If you’re bit, though, then it runs wild through you.
“We’re going to go far from here, so far from here,” Libby was saying right into my ear, the rest of me pressed up against her, both of us trembling.
Her breath smelled like meat, like change.
Darren wasn’t there the night it happened, when I was born. But she was.
The real story, the one she saw, the one Grandpa was trying to say out loud finally, it’s that a father carries his oldest daughter out past the house, he carries her out and she’s probably already changing for the first time, into an abomination, but he holds his own wolf back, isn’t going to fight her like that.
This is a job for a man.
He raises the ball-peen hammer once—the rounded head is supposed to be kind—but he isn’t decisive enough, can’t commit to this act with his whole heart, but he has her by the scruff, and she’s on all fours now, is snapping at him, her just-born son screaming on the porch, her twin sister biting those baby-sharp dewclaws off for him once and forever, and for the rest of that night, for the rest of his life, this husband and father and monster is swinging that little ball-peen hammer, trying to connect, his face wet with the effort, the two of them silhouettes against the pale grass, going around and around the house.
We’re werewolves.
This is what we do, this is how we live.
If you want to call it that.
I vant … to bite … your neck,” the vampire says, tippy-toeing to see himself in the mirror again.
“No, no no no,” the vampire’s uncle says for the third time. “It’s ‘suck your blood.’ That’s what vampires do. They suck your blood.”
“Then what do werewolves do?”
“They buy their sister a reasonable costume, for one,” the vampire’s aunt says, trying to get elbow room in the tight bathroom to adjust her habit.
She’s a nun tonight, all in white.
The vampire’s uncle is in a rubber werewolf mask, CANDYWOLF traced onto his bare hairless chest in blue marker.
This is Florida, where it’s so wet that soft green fuzz grows on the guardrail posts. They only stopped driving away from Arkansas because of the ocean, not the El Camino. The El Camino would have kept going, probably. The vampire is eight, now. His uncle says that’s the perfect age for Halloween, except for all the other ages too.

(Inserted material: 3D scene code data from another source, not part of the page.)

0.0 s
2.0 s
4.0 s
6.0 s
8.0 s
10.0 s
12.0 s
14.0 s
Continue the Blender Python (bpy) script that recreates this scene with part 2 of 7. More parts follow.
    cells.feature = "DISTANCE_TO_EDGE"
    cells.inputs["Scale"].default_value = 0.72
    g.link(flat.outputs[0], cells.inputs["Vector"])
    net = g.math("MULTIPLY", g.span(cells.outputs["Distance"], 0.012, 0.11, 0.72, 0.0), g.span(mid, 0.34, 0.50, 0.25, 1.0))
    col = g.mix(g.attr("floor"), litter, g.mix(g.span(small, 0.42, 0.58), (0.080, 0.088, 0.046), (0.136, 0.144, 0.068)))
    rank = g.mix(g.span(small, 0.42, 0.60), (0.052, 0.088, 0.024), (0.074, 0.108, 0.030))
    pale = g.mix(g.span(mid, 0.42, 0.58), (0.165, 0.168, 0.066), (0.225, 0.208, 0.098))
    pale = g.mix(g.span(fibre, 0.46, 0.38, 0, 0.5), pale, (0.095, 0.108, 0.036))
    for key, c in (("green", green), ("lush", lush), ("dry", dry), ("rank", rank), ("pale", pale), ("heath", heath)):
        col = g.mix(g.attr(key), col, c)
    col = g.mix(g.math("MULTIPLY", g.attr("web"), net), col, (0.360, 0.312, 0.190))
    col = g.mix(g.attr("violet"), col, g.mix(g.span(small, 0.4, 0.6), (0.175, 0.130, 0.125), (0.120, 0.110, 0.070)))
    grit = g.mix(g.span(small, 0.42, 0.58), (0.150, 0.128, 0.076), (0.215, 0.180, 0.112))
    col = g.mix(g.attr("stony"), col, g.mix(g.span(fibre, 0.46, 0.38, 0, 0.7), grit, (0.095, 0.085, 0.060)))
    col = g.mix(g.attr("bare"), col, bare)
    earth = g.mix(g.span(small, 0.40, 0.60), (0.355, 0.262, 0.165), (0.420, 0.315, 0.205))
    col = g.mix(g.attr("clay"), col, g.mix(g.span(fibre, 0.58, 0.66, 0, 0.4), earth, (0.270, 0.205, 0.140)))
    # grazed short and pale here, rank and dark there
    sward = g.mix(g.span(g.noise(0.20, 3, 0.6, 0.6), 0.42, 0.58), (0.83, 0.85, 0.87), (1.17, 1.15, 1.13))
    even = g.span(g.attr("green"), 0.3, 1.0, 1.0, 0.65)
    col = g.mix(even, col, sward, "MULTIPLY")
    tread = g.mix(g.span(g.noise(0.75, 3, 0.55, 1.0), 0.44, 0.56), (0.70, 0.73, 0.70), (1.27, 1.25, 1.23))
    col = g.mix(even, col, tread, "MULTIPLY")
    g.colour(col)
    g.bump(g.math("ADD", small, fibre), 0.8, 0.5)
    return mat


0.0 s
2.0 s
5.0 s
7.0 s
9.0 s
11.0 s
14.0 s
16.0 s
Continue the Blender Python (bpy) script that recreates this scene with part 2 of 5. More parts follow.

Halloween is the one night of the year werewolves go to church.
To get there, they have to drive through the edge of town. There’s mummies and zombies and cowboys and pirates up and down the sidewalks.
“They going to church too?” the vampire asks from the backseat.
“Different church,” the vampire’s uncle says.
The vampire’s uncle is in the passenger seat in his mask, and about every third time a princess or a soldier looks over at this big long four-door’d Caprice creeping past, he lunges half out the window, growling and clawing.
“You’re going to get us pulled over,” the vampire’s aunt says.
“Not this night, sister of the ragged bite,” the vampire’s uncle says back.
In the backseat the vampire wants to smile but he can feel the white makeup on his face like a shell of dried mud, and knows it’ll crack.
And vampires bite necks, anyway. They don’t go around smiling.
He falls asleep once town is gone, wakes in his uncle’s hairy arms, doesn’t realize they’re long gloves until he remembers what night this is. They’re not even walking on a trail through the trees, are just following where his aunt says, from the one time she was here years ago. Her white costume almost glows.
“Who showed you this place?” the vampire’s uncle says.
The vampire’s aunt doesn’t answer this, just keeps walking.
Werewolves aren’t afraid of the dark. Even ones dressed like ghost nuns.
Humans can be, though.
It’s what the vampire still is, under his makeup. It’s what his aunt says he’ll be until he’s twelve or thirteen—and maybe forever, if he never shifts. You never know.
The vampire chews on his plastic fangs and tries to look ahead. They’re going uphill now. His face is cracking into pieces, he can tell.
He doesn’t want to be a vampire anymore. This isn’t like the comic book. He can hardly even remember the comic book anymore.
Ten or twenty or thirty minutes later the aunt stops, lifts her nose to the air. Right above him, the vampire’s uncle does as well.
“Tell me that isn’t who I think it is,” the uncle says.
“You’re just smelling things,” the aunt says back.